- 2020/11/30 掲載
焦点:最高値更新の米株市場、一段高は来年の業績回復次第
リフィニティブのIBESのデータによると、アナリストは今年のS&P総合500種の構成企業の利益が新型コロナ禍で15%超減少するが、来年は23%増加に転じると見込んでいる。
同500種企業で予想される向こう4四半期の利益に基づく株価収益率(PER)は現在23倍。今年6月に記録した約20年ぶりの高倍率の25倍から、まだわずかに下がっただけだ。リフィニティブのデータによると長期平均は約15倍で、これを大きく上回る。企業利益面の裏付けは弱いにもかかわらず、米株は今年3月以降に急上昇し、PERも大きく押し上げた。
実際のところ、米株上昇は全米での新型コロナの感染再確認や、来年の企業利益見通しの若干の低下にもかかわらず実現した。リフィニティブのデータによると、S&P500種企業の来年の利益予想は今月27日時点で22.5%増と、10月1日時点の28%増から弱まっている。
調査会社アーニングス・スカウトのニック・ライチ最高経営責任者(CEO)は「相関関係がなくなっている」と指摘。「次の2つのうち一つが起きるに違いない。企業収益予想が株価に追い付くか、企業収益予想が相応に高まらずに株価が下がるかのどちらかだ」とした。
BofAグローバル・リサーチの戦略責任者、サビタ・サブラマニアン氏の来年の市場予想リポートによると、コロナによるロックダウン(封鎖)の長期化が、株に短期的な下落リスクがあるとみる理由だ。
一方、来年の企業収益を巡る予想コンセンサスは回復の可能性を過小評価しているとの見方もある。

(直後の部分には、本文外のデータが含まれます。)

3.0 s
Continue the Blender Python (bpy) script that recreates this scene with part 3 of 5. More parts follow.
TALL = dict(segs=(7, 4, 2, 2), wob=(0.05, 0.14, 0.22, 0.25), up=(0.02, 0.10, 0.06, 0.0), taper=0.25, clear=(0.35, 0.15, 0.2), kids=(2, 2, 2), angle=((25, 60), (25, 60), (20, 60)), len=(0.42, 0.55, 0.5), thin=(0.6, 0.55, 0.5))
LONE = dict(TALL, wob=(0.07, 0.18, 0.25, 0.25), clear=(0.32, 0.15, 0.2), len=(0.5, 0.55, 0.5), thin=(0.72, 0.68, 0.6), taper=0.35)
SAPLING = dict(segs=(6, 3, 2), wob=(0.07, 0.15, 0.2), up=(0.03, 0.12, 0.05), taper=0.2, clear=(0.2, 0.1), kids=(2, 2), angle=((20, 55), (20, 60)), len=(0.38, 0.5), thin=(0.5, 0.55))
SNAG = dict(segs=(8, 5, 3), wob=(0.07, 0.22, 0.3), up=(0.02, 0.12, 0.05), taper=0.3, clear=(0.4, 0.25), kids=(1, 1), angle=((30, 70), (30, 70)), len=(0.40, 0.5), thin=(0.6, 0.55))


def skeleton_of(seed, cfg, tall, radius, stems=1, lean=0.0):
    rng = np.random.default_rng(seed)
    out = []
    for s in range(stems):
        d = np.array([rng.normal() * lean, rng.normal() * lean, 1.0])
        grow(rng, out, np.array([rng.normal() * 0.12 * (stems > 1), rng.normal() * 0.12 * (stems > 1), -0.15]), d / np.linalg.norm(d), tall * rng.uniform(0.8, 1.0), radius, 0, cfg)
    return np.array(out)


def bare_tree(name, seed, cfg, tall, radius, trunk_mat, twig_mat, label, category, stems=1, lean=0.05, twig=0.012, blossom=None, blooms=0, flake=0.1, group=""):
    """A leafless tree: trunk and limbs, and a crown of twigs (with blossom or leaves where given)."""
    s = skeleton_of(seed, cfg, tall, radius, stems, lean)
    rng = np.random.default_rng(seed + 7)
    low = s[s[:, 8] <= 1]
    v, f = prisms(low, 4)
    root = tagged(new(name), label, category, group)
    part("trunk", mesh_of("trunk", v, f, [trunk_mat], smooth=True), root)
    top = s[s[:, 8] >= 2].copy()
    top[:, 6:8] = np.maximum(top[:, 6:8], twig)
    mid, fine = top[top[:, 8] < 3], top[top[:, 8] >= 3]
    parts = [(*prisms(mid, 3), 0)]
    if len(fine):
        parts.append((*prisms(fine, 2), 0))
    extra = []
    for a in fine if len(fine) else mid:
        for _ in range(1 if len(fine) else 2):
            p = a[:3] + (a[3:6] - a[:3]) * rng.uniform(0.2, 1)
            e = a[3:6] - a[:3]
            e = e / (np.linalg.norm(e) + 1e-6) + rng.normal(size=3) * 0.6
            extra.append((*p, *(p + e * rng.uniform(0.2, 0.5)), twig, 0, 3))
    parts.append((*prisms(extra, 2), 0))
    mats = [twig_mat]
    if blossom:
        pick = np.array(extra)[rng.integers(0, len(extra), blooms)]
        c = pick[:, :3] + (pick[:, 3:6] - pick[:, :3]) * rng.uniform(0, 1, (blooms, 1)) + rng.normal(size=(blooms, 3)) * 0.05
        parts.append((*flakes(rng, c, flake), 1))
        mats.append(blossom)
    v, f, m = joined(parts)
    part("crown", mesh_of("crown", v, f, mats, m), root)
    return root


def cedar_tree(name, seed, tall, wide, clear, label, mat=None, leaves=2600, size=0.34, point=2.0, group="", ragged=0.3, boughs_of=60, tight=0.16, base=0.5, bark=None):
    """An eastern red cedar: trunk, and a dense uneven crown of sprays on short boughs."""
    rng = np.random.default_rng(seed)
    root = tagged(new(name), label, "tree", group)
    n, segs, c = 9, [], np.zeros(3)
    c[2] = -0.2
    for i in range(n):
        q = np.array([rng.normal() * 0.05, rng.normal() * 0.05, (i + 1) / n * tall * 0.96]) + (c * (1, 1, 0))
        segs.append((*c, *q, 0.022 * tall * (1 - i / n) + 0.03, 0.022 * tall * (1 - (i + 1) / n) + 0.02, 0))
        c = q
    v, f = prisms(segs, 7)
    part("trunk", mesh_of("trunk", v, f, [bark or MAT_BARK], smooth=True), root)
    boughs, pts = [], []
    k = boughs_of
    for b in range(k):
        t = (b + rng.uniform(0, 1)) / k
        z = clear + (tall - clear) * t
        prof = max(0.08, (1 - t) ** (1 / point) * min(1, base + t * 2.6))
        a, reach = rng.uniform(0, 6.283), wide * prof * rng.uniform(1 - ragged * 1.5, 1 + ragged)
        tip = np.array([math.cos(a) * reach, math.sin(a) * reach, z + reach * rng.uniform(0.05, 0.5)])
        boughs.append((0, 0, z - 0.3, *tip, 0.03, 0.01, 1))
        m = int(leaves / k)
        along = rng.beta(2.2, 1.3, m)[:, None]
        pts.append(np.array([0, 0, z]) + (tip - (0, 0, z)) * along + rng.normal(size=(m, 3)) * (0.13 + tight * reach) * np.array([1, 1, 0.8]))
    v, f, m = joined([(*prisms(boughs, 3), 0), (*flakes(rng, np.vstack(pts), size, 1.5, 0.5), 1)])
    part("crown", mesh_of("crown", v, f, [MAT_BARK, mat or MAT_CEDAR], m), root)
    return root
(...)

ルートホールド・グループの首席投資ストラテジスト、ジム・ポールソン氏は「企業にはひたすら存続を図るだけだという意識が強い」と指摘し、これが企業による事業の縮小につながっていると分析した。「もし企業が成長を取り戻せば、かつてないほど利益が大きく戻ることになる」とみる。

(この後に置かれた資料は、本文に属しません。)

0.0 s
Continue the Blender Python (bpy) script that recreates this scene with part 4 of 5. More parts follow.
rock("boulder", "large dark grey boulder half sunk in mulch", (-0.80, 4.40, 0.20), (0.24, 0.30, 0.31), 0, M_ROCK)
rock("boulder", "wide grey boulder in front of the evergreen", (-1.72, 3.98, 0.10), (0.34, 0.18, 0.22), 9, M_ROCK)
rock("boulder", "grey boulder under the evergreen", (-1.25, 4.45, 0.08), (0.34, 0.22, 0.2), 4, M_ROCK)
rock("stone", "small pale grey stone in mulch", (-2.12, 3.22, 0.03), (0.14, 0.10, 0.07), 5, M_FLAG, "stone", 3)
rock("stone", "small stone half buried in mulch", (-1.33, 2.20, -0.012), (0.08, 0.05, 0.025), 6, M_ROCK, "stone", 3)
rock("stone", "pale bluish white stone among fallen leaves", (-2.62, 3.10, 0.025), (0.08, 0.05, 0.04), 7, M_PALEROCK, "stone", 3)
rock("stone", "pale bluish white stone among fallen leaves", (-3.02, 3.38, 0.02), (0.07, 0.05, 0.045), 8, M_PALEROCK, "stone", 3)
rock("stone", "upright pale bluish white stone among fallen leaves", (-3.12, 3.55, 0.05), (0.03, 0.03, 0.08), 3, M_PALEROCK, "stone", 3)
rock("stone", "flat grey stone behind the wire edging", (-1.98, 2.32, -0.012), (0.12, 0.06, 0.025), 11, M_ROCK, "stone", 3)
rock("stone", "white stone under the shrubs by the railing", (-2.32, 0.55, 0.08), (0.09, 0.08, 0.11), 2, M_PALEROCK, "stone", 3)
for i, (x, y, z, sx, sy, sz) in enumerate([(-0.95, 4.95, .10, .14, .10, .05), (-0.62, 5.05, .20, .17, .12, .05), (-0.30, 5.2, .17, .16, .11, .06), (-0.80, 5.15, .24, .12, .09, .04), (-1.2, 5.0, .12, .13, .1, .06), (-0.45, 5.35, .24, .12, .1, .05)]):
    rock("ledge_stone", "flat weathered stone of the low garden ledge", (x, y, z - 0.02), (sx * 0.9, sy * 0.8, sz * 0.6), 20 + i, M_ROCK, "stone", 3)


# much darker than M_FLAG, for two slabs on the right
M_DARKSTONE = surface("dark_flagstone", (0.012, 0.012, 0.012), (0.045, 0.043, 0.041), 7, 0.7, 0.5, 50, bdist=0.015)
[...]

リフィニティブのデータに基づいてS&P500種企業全体の97%を分析したところ、第3・四半期はわずか6.5%の減益となり、10月1日時点の予想21%減から大きく改善した。第4・四半期の見通しは11%減益で、10月1日時点の13.6%減から上方修正されている。
ただアナリストによると、新型コロナワクチンの本格接種のタイミングに左右される面も大きい。どれだけ企業活動が素早く正常化するかが、これにかかっているためだ。
来年に最も利益が前年比で伸びるセクターは景気敏感株とみられている。リフィニティブのデータによると、増益率はエネルギーが600%近く、工業が79%と予想されている。
米大統領選で勝利したバイデン氏の政策が市場寄りになるかどうかも投資家は見極めようとしている。バイデン氏は増税の可能性を示しており、そうなれば企業利益の伸びは抑制されるかもしれない。
ロイターが25日公表した調査によると、ストラテジストの大半は1年以内に企業利益がコロナ前に戻ると予想したが、増税になれば回復にもっと時間がかかるとの見方もあった。